Question

If \[a,b,c\] are non-zero real numbers such that \[3({a^2} + {b^2} + {c^2}) = 2(a + b + c + ab + bc + ca)\], then \[a,b,c\] are in
1) \[AP\]
2) \[GP\]
3) \[AP,GP,HP\]
4) \[AP\] as well as \[GP\]

Answer 1

Hint: This question involves the basic concepts of rearrangement and factorization of expressions. The concepts of progressions are also applied. The Formulas involved in this question are:
Arithmetic progression \[2y = x + z\], for the variables \[x,y,z\]
Geometric progression \[{y^2} = xz\], for the variables \[x,y,z\]
Harmonic progression \[y = \dfrac{{2xz}}{{x + z}}\]for the variables \[x,y,z\]

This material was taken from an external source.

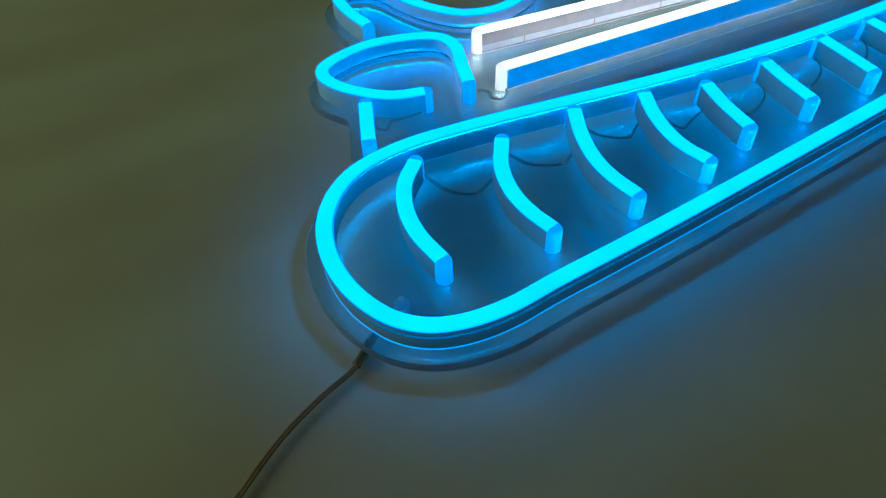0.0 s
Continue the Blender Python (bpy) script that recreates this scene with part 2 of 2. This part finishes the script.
def sweep(bm, line, profile, base, ends=True):
    """A closed profile of (across, up) drawn along a flat line."""
    rings = []
    for p, t, n in frames(line):
        rings.append([bm.verts.new((p.x + n.x * u, p.y + n.y * u, base + v)) for u, v in profile])
    k = len(profile)
    for a, b in zip(rings, rings[1:]):
        for i in range(k):
            bm.faces.new((a[i], a[(i + 1) % k], b[(i + 1) % k], b[i]))
    if ends:
        bm.faces.new(rings[0][::-1])
        bm.faces.new(rings[-1])
    bmesh.ops.recalc_face_normals(bm, faces=bm.faces)


def strand(bm, line, radius, sides=6):
    """A round wire along a 3D line."""
    rings = []
    for i, p in enumerate(line):
        t = (line[min(i + 1, len(line) - 1)] - line[max(i - 1, 0)]).normalized()
        a = t.cross(Vector((0, 0, 1)))
        a = a.normalized() if a.length > 0.05 else Vector((1, 0, 0))
        b = a.cross(t)
        rings.append([bm.verts.new(p + radius * (math.cos(w) * a + math.sin(w) * b))
                      for w in (2 * math.pi * j / sides for j in range(sides))])
    for a, b in zip(rings, rings[1:]):
        for i in range(sides):
            bm.faces.new((a[i], a[(i + 1) % sides], b[(i + 1) % sides], b[i]))
    bm.faces.new(rings[0][::-1])
    bm.faces.new(rings[-1])
    bmesh.ops.recalc_face_normals(bm, faces=bm.faces)


def mm(points):
    return [(x / 1000, y / 1000) for x, y in points]


# ---------------------------------------------------------------- room
def room():
    bm = bmesh.new()
    n = 24
    grid = [[bm.verts.new((-2.4 + 4.9 * i / n, -2.5 + 5.0 * j / n, 0)) for j in range(n + 1)] for i in range(n + 1)]
    for i in range(n):
        for j in range(n):
            bm.faces.new((grid[i][j], grid[i + 1][j], grid[i + 1][j + 1], grid[i][j + 1]))
    tagged(part("floor", bm, M_FLOOR), "smooth pale grey floor in dim warm light", "floor", kind="structure")
    wall = "plain tan painted room wall in dim light"
    for name, lo, hi in (("wall_north", (-2.4, 2.4, 0), (2.5, 2.5, 2.6)), ("wall_south", (-2.4, -2.5, 0), (2.5, -2.4, 2.6)),
                         ("wall_east", (2.4, -2.4, 0), (2.5, 2.4, 2.6))):
        bm = bmesh.new()
        box(bm, lo, hi)
        tagged(part(name, bm, M_WALL), wall, "wall", kind="structure")
    # the west wall, open for the window
    bm = bmesh.new()
    for lo, hi in (((-2.4, -2.4, 0), (-2.3, 0.60, 2.6)), ((-2.4, 2.30, 0), (-2.3, 2.4, 2.6)),
                   ((-2.4, 0.60, 0), (-2.3, 2.30, 0.45)), ((-2.4, 0.60, 1.55), (-2.3, 2.30, 2.6))):
        box(bm, lo, hi)
    tagged(part("wall_west", bm, M_WALL), wall, "wall", kind="structure")
    bm = bmesh.new()
    box(bm, (-2.4, -2.5, 2.6), (2.5, 2.5, 2.7))
    tagged(part("ceiling", bm, M_CEIL), "plain off-white painted ceiling in dim light", "ceiling", kind="structure")


room()


# ---------------------------------------------------------------- the sign
PLATE_LOW, PLATE_TOP = 0.005, 0.010
TALL, HALF = 0.0140, 0.0039          # of a light tube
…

Complete step-by-step answer:
Now, we are given the equation,
\[ \Rightarrow 3({a^2} + {b^2} + {c^2}) = 2(a + b + c + ab + bc + ca)\]
Now, let’s open the brackets on both sides of the equation,
\[ \Rightarrow 3{a^2} + 3{b^2} + 3{c^2} = 2a + 2b + 2c + 2ab + 2bc + 2ca\]
By bringing everything on the left side of the equation to the right side, we get,
\[ \Rightarrow 3{a^2} + 3{b^2} + 3{c^2} - 2a - 2b - 2c - 2ab - 2bc - 2ca = 0\]
Now, grouping terms as shown below
\[ \Rightarrow ({a^2} - 2a) + ({b^2} - 2b) + ({c^2} - 2c) + ({a^2} - 2ab + {b^2}) + ({b^2} - 2bc + {c^2}) + ({c^2} - 2ac + {a^2}) + 3 = 0\]
Now, this is the key step of the question, where we break 3 and write it as 1+1+1,
\[ \Rightarrow ({a^2} - 2a) + ({b^2} - 2b) + ({c^2} - 2c) + ({a^2} - 2ab + {b^2}) + ({b^2} - 2bc + {c^2}) + ({c^2} - 2ac + {a^2}) + 1 + 1 + 1 = 0\]
This allows us to form perfect squares of the initial three brackets
\[ \Rightarrow ({a^2} - 2a + 1) + ({b^2} - 2b + 1) + ({c^2} - 2c + 1) + ({a^2} - 2ab + {b^2}) + ({b^2} - 2bc + {c^2}) + ({c^2} - 2ac + {a^2}) = 0\]
\[ \Rightarrow {(a - 1)^2} + {(b - 1)^2} + {(c - 1)^2} + {(a - b)^2} + {(b - c)^2} + {(c - a)^2} = 0\]
Now, after simplifying the equation to this extent, we observe that all the individual terms are positive as they are squares of non-zero real numbers.
So, the only positive case for the L.H.S = R.H.S is by equating the individual terms to zero
\[ \Rightarrow {(a - 1)^2} = 0,{(b - 1)^2} = 0,{(c - 1)^2} = 0\]
\[ \Rightarrow {(a - b)^2} = 0,{(b - c)^2} = 0,{(c - a)^2} = 0\]
After equating the terms to zero, we get,
\[ \Rightarrow a = 1,b = 1,c = 1\]
\[ \Rightarrow a = b,b = c,c = a\]
Now, checking the condition for arithmetic progression,
\[ \Rightarrow 2b = a + c\]
\[ \Rightarrow 2 = 1 + 1\]
\[ \Rightarrow 2 = 2\]
As, the L.H.S = R.H.S, are in arithmetic progression
Now, checking the condition for geometric progression,
\[ \Rightarrow {b^2} = ac\]
\[ \Rightarrow {1^2} = 1 \times 1\]
\[ \Rightarrow 1 = 1\]
As, the L.H.S = R.H.S, are in geometric progression
Now, checking the condition for harmonic progression,
\[ \Rightarrow b = \dfrac{{2ac}}{{a + c}}\]
\[ \Rightarrow 1 = \dfrac{{2 \times 1 \times 1}}{{1 + 1}}\]
\[ \Rightarrow 1 = \dfrac{2}{2}\]
\[ \Rightarrow 1 = 1\]
As, the L.H.S = R.H.S, are in harmonic progression
 They are in arithmetic progression, geometric progression, harmonic progression
Thus, option (3) is the correct answer.
So, the correct answer is “Option 3”.

Note: This question involves the concepts of analyzing algebraic and bringing meaning out of them. Be careful while applying conditions on the individual expressions of the equation. Keep in mind the restrictions on the original variables. Do not commit calculation mistakes, and be sure of the final answer.